Even if Dempsey had scored five goals during his time with the Cottagers, the challenges he’s be facing in Seattle would be the same. Sigi Schmid still needs to figure out how to use him, preferably in a role that doesn’t require Dempsey to be the first guy receiving the ball out of the defensive third. Dempsey still needs to adjust to whatever role Schmid defines, and perhaps most importantly, Dempsey needs to go from being a complementary part at Spurs (and during this spell at Fulham) to somebody who can be the focal point of a team – something you can argue he’s never been at club level. Even his best days at Fulham saw him as a highly productive opportunist, not somebody inherently expected to put a team on his shoulders.

And by put a team on his shoulders, I mean be the man who is expected to do something positive to tilt a game in his team’s favor. Let’s take the clichés out of it and define what it means on the field. In those moments when Seattle needs to be productive going forward — when everything you drew up on the white board goes out the window — the Sounders need to be able to depend on Dempsey the same way Real Salt Lake depends on Javier Morales, the LA Galaxy depends on Landon Donovan, or the Portland Timbers depend on Diego Valeri (to go through Seattle’s Western Conference rivals).
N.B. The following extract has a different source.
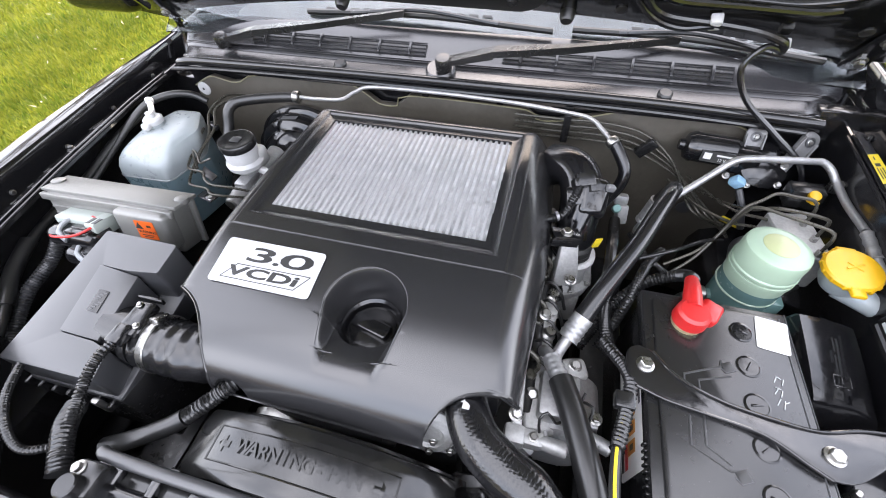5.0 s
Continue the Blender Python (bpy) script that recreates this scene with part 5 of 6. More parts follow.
# brake modulator, lines, reservoirs on that side
mod = thing("brake_modulator", (0.63, 0.79, 0.85), "silver brake modulator block with steel lines", "modulator")
part("valve_block", box((0.638, 0.785, 0.917), (0.06, 0.1, 0.07), 0.004, pose(0, 0, 0, 0, 0, 8)), ALUL, mod)
part("motor", lathe((0.585, 0.76, 0.905), (-0.3, -0.9, 0.15), [(0.03, -0.03), (0.032, -0.026), (0.032, 0.02), (0.028, 0.024), (0.008, 0.025), (0.008, 0.028), (0, 0.028)], 28), GREYP, mod)
part("bracket", prism([(0.6, 0.7), (0.65, 0.69), (0.67, 0.78), (0.62, 0.79)], 0.885, 0.889, 0.001), PAINT_IN, mod)
bolt((0.632, 0.728, 0.889), (0, 0, 1), 0.01, mod)
runs = ([(0.648, 0.809, 0.975), (0.647, 0.811, 0.988), (0.641, 0.817, 0.996), (0.615, 0.818, 0.998), (0.59, 0.818, 0.999), (0.565, 0.8, 0.995), (0.544, 0.789, 0.984), (0.528, 0.775, 0.94), (0.5, 0.747, 0.9), (0.46, 0.72, 0.87)],
        [(0.653, 0.776, 0.975), (0.652, 0.775, 0.99), (0.644, 0.773, 0.999), (0.615, 0.771, 1.006), (0.584, 0.769, 1.01), (0.57, 0.775, 1.004), (0.555, 0.795, 0.98), (0.54, 0.84, 0.95), (0.52, 0.9, 0.92), (0.5, 0.94, 0.9)],
        [(0.651, 0.745, 0.975), (0.65, 0.745, 0.988), (0.644, 0.751, 0.997), (0.6, 0.762, 1.001), (0.556, 0.774, 1.003), (0.543, 0.777, 0.99), (0.531, 0.779, 0.935), (0.505, 0.76, 0.905), (0.46, 0.74, 0.88)])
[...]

In 2014, Dempsey needs to be that type of player.

No matter how Dempsey performed with Fulham, he was still going to have to adjust to his role with the Sounders. Success may have given him momentum to carry into the Major League Soccer season; more likely, Dempsey’s going to touch down in Seattle, be in an entirely new environment, and see a whole new set of challenges. Beyond being physically fit, nothing about his time in Fulham was going to help him adjust to life with the Sounders.

His return to West London has been a failure, but in the context of what’s come over the next five months, it’s a very limited one. The real test comes when he returns to the Sounders. That’s where the U.S. captain will really be preparing for this summer’s World Cup. If those preparations go well, Dempsey’s struggles with Fulham will be less than an afterthought.